The Marsden rocks had already been known as a rendezvous of smugglers, and a passage had been perforated through them from the high land to the beach, but to all appearance the place was uninhabitable. The cliff, of hard magnesian limestone, rose perpendicularly from the shore to a height of 100 feet, and the surface it presented to the sea was only broken by two caverns at its base, which the sea filled at high tide. Nevertheless, Allan's superhuman energy and industry transformed the rock into a large dwelling-house. Having hollowed a wide ledge on the face of the rock, and connected it with the land above, he built upon it a large timber hut, part of which formed a tavern entitled ‘The Grotto,’ and part a farmhouse. Within the adjoining rock, on the same level, Allan dug out fifteen large rooms in succession, most of which were lighted by windows hewn in the cliff overlooking the sea. The total length of the excavated chambers, each of which received a name, such as the ‘gaol room,’ the ‘devil's chamber,’ the ‘circular room,’ and so forth, was 120 feet, their greatest height 20 feet, and their greatest breadth 30 feet. On the waste ground above the excavations Allan planted rabbits for shooting, and the farmhouse and ledge he stocked with domestic animals.

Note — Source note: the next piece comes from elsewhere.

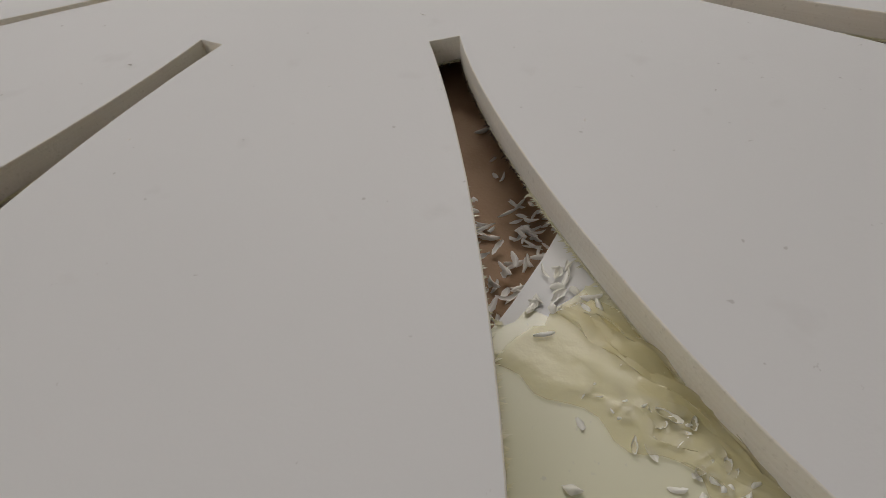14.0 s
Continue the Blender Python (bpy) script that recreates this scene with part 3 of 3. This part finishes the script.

During the twenty-one years that Allan lived with his family in the rock he paid rare visits to the neighbouring towns, and was on one occasion snowed up for six weeks together. He rescued several vessels in distress off the coast, and in 1844 he saved from drowning some lads who had wandered into the caves below his dwelling; an act which was commemorated by the vicar of Newcastle in a poem entitled ‘The Mercy at Marsden Rock.’ Allan was nevertheless regarded by his neighbours with many misgivings, and the excise officers, suspecting him to be a smuggler, frequently molested him. In 1848 the lord of the manor claimed rent from him as the owner of the surface ground, and on his denial of his liability served him with a process of ejectment. Allan refused to quit, and brought a suit against the landlord, by which his right of habitation was upheld, but each side was condemned to pay its own costs. Amid these anxieties Allan's health gave way, and he died 31 Aug. 1849, in his fifty-first year. He was buried in the presence of his parents, who had lived with him and who survived him, in Whitburn churchyard, and his tombstone bore the inscription, ‘The Lord is my rock and my salvation.’

His family continued to dwell for some years at Marsden after Allan's death. One of his sons inherited his passion for excavation, and his daughter, from the readiness with which she aided distressed ships, was compared to Grace Darling. The singular edifice was for many years ‘one of the principal curiosities of the north of England,’ and many descriptions of it have been published by local writers. It endured till February 1865, when it was destroyed by a fall of the cliff (Murray's Guide to Northumberland and Durham, p. 136).

[Notes and Queries (1st series), viii. 539, 630, 647; Gent. Mag. (new series), xxxii. 440; Latimer's Local Records of Northumberland and Durham, p. 265; Marsden Rock, or the Story of Peter Allan and the Marsden Marine Grotto, reprinted from the ‘Sunderland and Durham County Herald’ (1848); Shirley Hibberd, in the People's Illustrated Joumal.]